At the same time, Teamsters leaders who support Hoffa suggest that he is seriously considering a presidential bid.
“Mr. Hoffa hasn’t said he won’t run,” said Robert Elkins, secretary treasurer of Teamsters Local 614, a big, 6,000-member local in Pontiac, Mich. “If Mr. Hoffa is willing to seek the international presidency, I’m sure the membership and the leadership of this local would be 95% for him,” added Elkins.
“People would support him because of his association with his father and the Teamsters. And he’s a dedicated worker, he’s ambitious, and I think he’d be great for this union,” Elkins said.
“Jimmy Hoffa would make one helluva candidate that would be a favorite with the membership,” said Howard Molpus, secretary treasurer of Teamsters Local 332 in Flint, Mich., which has 3,000 members.
“I’m sure that Jimmy Jr. will not only get support in this local but in a lot of locals,” Molpus added.
Hoffa Jr.'s emergence as a potential force inside the scandal-plagued Teamsters comes nearly 15 years after his father’s unsolved disappearance and presumed murder by organized crime figures in July, 1975. Federal officials believe that Hoffa was murdered by mobsters who wanted to ensure that Hoffa did not reassert his power over the Teamsters following his 1971 release from prison for mail fraud and jury tampering.
Although FBI officials believe that they know who killed Hoffa and why--and actually sent most of those suspected of being involved to jail on other charges--they have never made any arrests in his murder and have never officially closed the case.
As a result, James Riddle Hoffa’s mysterious disappearance has, over the years, taken on mythic proportions; the location of his final resting place has become the subject of countless rumors, most recently, that his body was buried under Giants Stadium in New Jersey. As a result, Hoffa, like Amelia Earhart and Judge Crater before him, has entered the pantheon of America’s most legendary missing persons.
Hoffa Jr.'s apparent interest in union politics also comes at a time when federal supervision and intensive court scrutiny are forcing dramatic changes in the way the union operates and the way it picks its national leadership. Next year’s election will be the first time the rank and file will have any real say in selecting the leadership, and it is still unclear whether the current president, William McCarthy, plans to run for reelection.
“The leadership now is fractured and essentially leaderless,” argued Ken Paff, an organizer for the Teamsters for a Democratic Union, a Detroit-based group dedicated to reforming the union.
Thus, many union officials and other observers believe that Hoffa’s name could go far in winning over grass-roots support.
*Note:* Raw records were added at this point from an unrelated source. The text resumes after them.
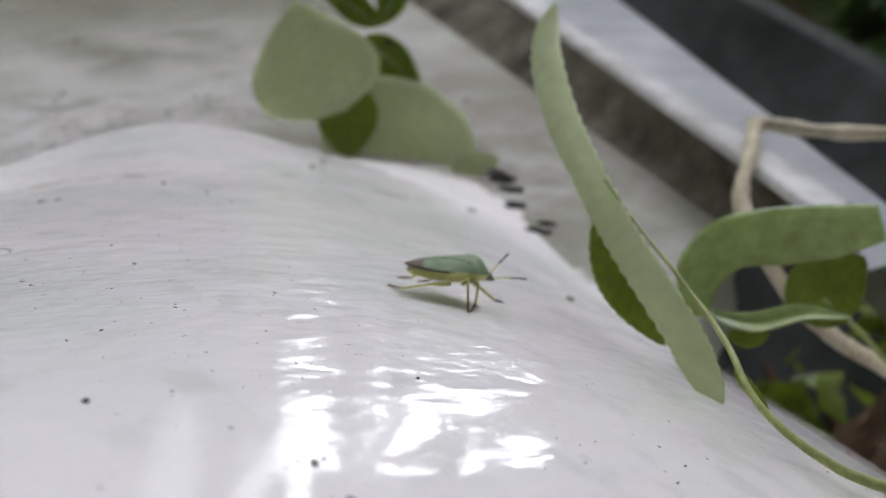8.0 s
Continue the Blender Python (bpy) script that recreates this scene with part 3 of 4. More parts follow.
# ---- the dried flower on its stalk ----
def build_dried_flower():
    ob = empty("dried_flower", "dark withered flower head on a thin bent stalk", "dried flower", (-19.5, -20.6, deck(-19.5, -20.6)))
    at = Vector(ob.location) / MM
    stalk = [(-64, 6, 4.0), (-52, -6.5, 6.0), (-46.5, -12.2, 5.8), (-41.2, -16.0, 5.2), (-36, -19.2, 4.8), (-31.5, -21.4, 4.3), (-28, -22.2, 3.8), (-24.8, -22.2, 3.25), (-21.8, -21.5, 3.05), (-19.3, -20.7, 3.0)]
    bm = tube(bmesh.new(), [Vector(p) - at for p in smooth_line(stalk, 8)], lambda t: 0.5 - 0.06 * math.sin(math.pi * t) + 0.14 * t**8, 10, 0.35)
    part("stalk", bm, M_STALK, ob, "thin dark dry stalk")
    # seed pod
    bm = bmesh.new()
    keys = [(0, 0.5), (0.1, 0.6), (0.2, 0.8), (0.35, 1.25), (0.5, 1.5), (0.62, 1.45), (0.76, 1.42), (0.9, 1.4), (1, 1.3)]
    a, b = Vector((-21.5, -21.3, 3.0)) - at, Vector((-15.4, -19.6, 3.35)) - at
    way = (b - a).normalized()
    side = way.cross(Vector((0, 0, 1))).normalized()
    up = side.cross(way)
    rings = []
    for i in range(27):
        t = i / 26
        ring = []
        for k in range(28):
            an = 2 * math.pi * k / 28
            r = curve_at(keys, t) * (1 + 0.07 * math.cos(7 * an)) + 0.4 * noise.noise(Vector((math.cos(an) * 2.2, math.sin(an) * 2.2, t * 7))) + 0.2 * noise.noise(Vector((math.cos(an) * 7, math.sin(an) * 7, t * 22)))
            ring.append(bm.verts.new(a + (b - a) * t + (side * math.cos(an) + up * math.sin(an)) * r))
        rings.append(ring)
    for p, q in zip(rings, rings[1:]):
        for k in range(28):
            bm.faces.new((p[k], p[(k + 1) % 28], q[(k + 1) % 28], q[k]))
    bm.faces.new(rings[0][::-1])
    bm.faces.new(rings[-1])
    part("seed_pod", bm, M_DRY, ob, "shrivelled dark seed pod")
    # withered crown: a flared, crumpled collar with a ragged rim
    rnd = random.Random(4)
    foot, mouth = Vector((-15.9, -19.8, 3.25)) - at, Vector((-13.5, -19.4, 3.9)) - at
    tall, deep = Vector((-0.45, 0.05, 0.89)), Vector((0.12, 0.98, 0.0))

    def rim(an, grow=1.0):
        r = 1 + 0.16 * noise.noise(Vector((math.cos(an) * 2, math.sin(an) * 2, 1.0)))
        return mouth + (tall * 3.45 * math.cos(an) + deep * 1.9 * math.sin(an)) * r * grow

    bm = bmesh.new()
    rings = []
    for i in range(15):
        t = i / 14
        ring = []
        for k in range(44):
            an = 2 * math.pi * k / 44
            # up the outside to the rim, then folded back inside
            u = min(1.0, t / 0.72)
            start = (tall * math.cos(an) + deep * math.sin(an)) * 1.35
            p = foot.lerp(mouth, u) + start.lerp(rim(an) - mouth, min(1.0, u * 1.25) ** 1.1)
            if t > 0.72:
                p = rim(an).lerp(mouth.lerp(foot, 0.35), (t - 0.72) / 0.28 * 0.8)
            q = Vector((math.cos(an) * 2.6, math.sin(an) * 2.6, t * 5))
            p = p + Vector((noise.noise(q), noise.noise(q + Vector((9, 0, 0))), noise.noise(q + Vector((0, 9, 0))))) * 0.55 * (0.4 + u)
            q = q * 3.1
            ring.append(bm.verts.new(p + Vector((noise.noise(q), noise.noise(q + Vector((9, 0, 0))), noise.noise(q + Vector((0, 9, 0))))) * 0.22))
        rings.append(ring)
    for p, q in zip(rings, rings[1:]):
        for k in range(44):
            bm.faces.new((p[k], p[(k + 1) % 44], q[(k + 1) % 44], q[k]))
    bm.faces.new(rings[-1])
    bmesh.ops.recalc_face_normals(bm, faces=bm.faces)
    part("crown", bm, M_CROWN, ob, "crumpled brown withered petal crown")
    # filaments fringing the rim, hooked at their tips
    for k in range(52):
        an = rnd.choice((0.0, 3.1)) + rnd.gauss(0, 0.45) if k % 2 else rnd.uniform(-3.1, 0.2)
        root = rim(an, 0.97)
        out = Vector((rnd.uniform(0.5, 1.35), rnd.uniform(-0.3, 0.3), rnd.uniform(-0.15, 0.5))) * (1.55 if k % 2 else 0.8)
        hook = Vector((rnd.uniform(-0.25, 0.3), rnd.uniform(-0.3, 0.3), rnd.uniform(-0.3, 0.7)))
        way_out = smooth_line([root, root + out * 0.5 + Vector((0, 0, 0.12)), root + out, root + out + hook * 0.7], 4)
        part("filament", tube(bmesh.new(), way_out, lambda u: 0.075 - 0.02 * u, 5), M_CROWN, ob)
    loop = [Vector(p) - at for p in ((-14.7, -19.3, 6.3), (-13.9, -19.3, 6.6), (-13.2, -19.3, 6.45), (-12.9, -19.3, 5.8), (-13.3, -19.4, 5.0), (-13.7, -19.4, 4.7))]
    part("filament", tube(bmesh.new(), smooth_line(loop, 6), 0.09, 6), M_CROWN, ob)
    bm = bmesh.new()
    for k in range(90):
        an = rnd.uniform(0, 6.28)
        t = rnd.uniform(0.1, 1.1)
        out = side * math.cos(an) + up * math.sin(an)
        root = a + (b - a) * t + out * curve_at(keys, min(1.0, t)) * 0.95
        tip = root + out * rnd.uniform(0.25, 0.7) + way * rnd.uniform(-0.2, 0.8)
        tube(bm, [root, (root + tip) / 2 + up * 0.08, tip], lambda u: 0.05 - 0.02 * u, 4)
    part("hairs", bm, M_CROWN, ob)
    return ob


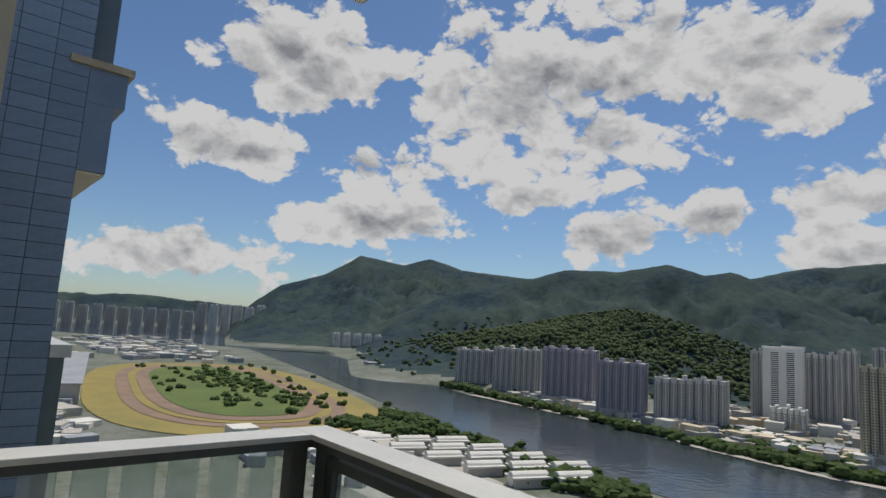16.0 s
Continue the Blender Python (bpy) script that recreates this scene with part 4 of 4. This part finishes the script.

“The only power base he has is a five-letter name,” observed Paff. “But he would have a lot of support among the rank and file because of his name.”
Indeed, some Teamsters leaders believe that a return to power by the Hoffa family is just what the union needs.
“We owe a lot of our livelihoods to the Hoffa family, they made this union great,” said Elkins.
Still, Hoffa, a 1966 graduate of the University of Michigan Law School, may face legal challenges if he does decide to run, because he has never been a working member of the union. Paff said that under the union’s current constitution, professionals who work on retainer for the union are not eligible to run for the presidency, even if they are Teamsters members.
“He’s a member, but he’s not eligible to run,” said Paff. “He’s not really legally eligible to be a member either, but a lot of things aren’t done properly in this union.”
BACKGROUND On July 30, 1975, former Teamsters President Jimmy Hoffa was abducted in broad daylight from in front of the Machus Red Fox restaurant in the Detroit suburb of Bloomfield Township. He was never seen again. The FBI believes that Hoffa was murdered on orders from New Jersey organized crime figures who wanted to make sure that he did not regain any power in the Teamsters union. The union had come under even deeper mob control after Hoffa was forced to agree to stay out of union politics in order to win a 1971 commutation of a prison term stemming from a 1967 conviction on mail fraud and jury tampering charges.